At one stop, I was on my way back to the van when a little kid who looked to be about ten years old, all 85 pounds of him, holding some of the guide books, walked my way and said “Hey Joe, where you from?”

“The United States” I replied.

His smile got bigger and he said “Oh, nice, what state?”

“Tennessee”

“Nashville’s the capital” he proudly proclaimed, all smiles, white teeth, and raggedy clothes.

“Nice!”  I said, yea, that was amusing!

“Ok” I rejoined, “What’s the capital of Connecticut?”  Yea, that’s right; I threw that right out there.

“Hartford!” he said, obviously excited I had engaged his ploy.

“Mississippi?”

“Jackson”

“Ohio?”

“Columbus” he shot back quick as a whip.

He had me. I couldn’t have been more amused than if someone had done a magic trick.

Here’s this barefoot kid, in the middle of Cambodia, speaking better English than some of my friends, busting out capitals of states as fast as I could name that state. I had no doubt he probably could have done something similar for other English-speaking countries.

I don’t know anything more about it than that. I don’t know where he learned English, the capitals of states, or anything else. But I appreciated the effort.

I said it before he could even ask me, “All right, kid, how much you want for your book?”

“Seven dollars!”

“Seven? I’ll give your four”

“No Joe, it’s worth 6 at least”

“All right, I’ll give you 5.”

“Ok, Joe,” smiling wide that he had made a sale.

I reached in my pocket, gave him a ten, told him to keep it, and took my book.

When I got back in the van, my colleagues had been watching and started giving me some grief about buying the book for ten.

“Hey” I said “The kid earned it. He offered something for the sale. He knew the capitals of States. He deserved it for the effort. I’m not sure I could find American 10-year olds that could whip out the capitals of four states. ”

The time I got hustled by a 10-year old in Cambodia.
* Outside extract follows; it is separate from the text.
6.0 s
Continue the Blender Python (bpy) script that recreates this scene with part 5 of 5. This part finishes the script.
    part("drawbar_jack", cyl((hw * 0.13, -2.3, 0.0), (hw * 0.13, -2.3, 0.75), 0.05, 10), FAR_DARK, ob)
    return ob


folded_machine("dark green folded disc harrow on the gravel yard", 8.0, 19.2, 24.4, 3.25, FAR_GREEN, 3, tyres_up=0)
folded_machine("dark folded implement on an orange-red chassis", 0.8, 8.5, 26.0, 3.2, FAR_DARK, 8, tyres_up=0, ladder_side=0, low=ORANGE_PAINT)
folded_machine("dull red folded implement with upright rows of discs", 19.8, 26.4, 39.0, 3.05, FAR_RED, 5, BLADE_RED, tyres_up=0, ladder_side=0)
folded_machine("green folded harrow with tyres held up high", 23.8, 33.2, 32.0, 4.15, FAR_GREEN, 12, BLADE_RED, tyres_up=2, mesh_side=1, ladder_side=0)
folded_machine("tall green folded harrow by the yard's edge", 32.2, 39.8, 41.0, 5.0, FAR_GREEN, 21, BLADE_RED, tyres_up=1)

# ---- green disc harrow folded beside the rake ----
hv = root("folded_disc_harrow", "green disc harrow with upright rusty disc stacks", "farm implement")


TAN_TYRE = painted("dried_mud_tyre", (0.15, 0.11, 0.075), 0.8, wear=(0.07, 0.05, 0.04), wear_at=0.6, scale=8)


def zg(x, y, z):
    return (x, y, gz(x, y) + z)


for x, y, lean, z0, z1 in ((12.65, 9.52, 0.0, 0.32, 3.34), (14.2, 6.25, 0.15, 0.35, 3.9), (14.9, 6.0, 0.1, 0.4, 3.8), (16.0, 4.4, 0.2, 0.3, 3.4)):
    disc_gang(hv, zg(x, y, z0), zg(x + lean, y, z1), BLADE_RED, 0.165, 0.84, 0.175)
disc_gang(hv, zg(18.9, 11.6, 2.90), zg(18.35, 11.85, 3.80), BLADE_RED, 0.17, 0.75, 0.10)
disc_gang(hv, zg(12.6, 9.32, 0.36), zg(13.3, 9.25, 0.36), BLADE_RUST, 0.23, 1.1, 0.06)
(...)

It’s just a little story, but I think about it every time I see a story about the social agendas we pursue in our schools instead of education, the lack of education in our schools today, and the entitlement society we’re advancing. Probably doesn’t have anything to do with this story, but I think of it.

_________

5 comments on “The Cambodian Hustle

  1. fmlinardo says:

    Ya know, I’ve always said you look more like a Joe than a Tony.

  2. Donald E. Felch says:

    Nope, no connection at all…uh, ummm…yeah, no connection, I think. Kid definately earned the $10

  3. sassyhupp says:

    Yeah, I agree. He definitely earned it … 🙂

  4. Marilyn says:

    You are so compassionate! However, you make a good point. AND I am a teacher!!!

  5. JETSR says:

    I like this post Tony! You challenged him and he responded with what he had learned and he worked for what you gave him!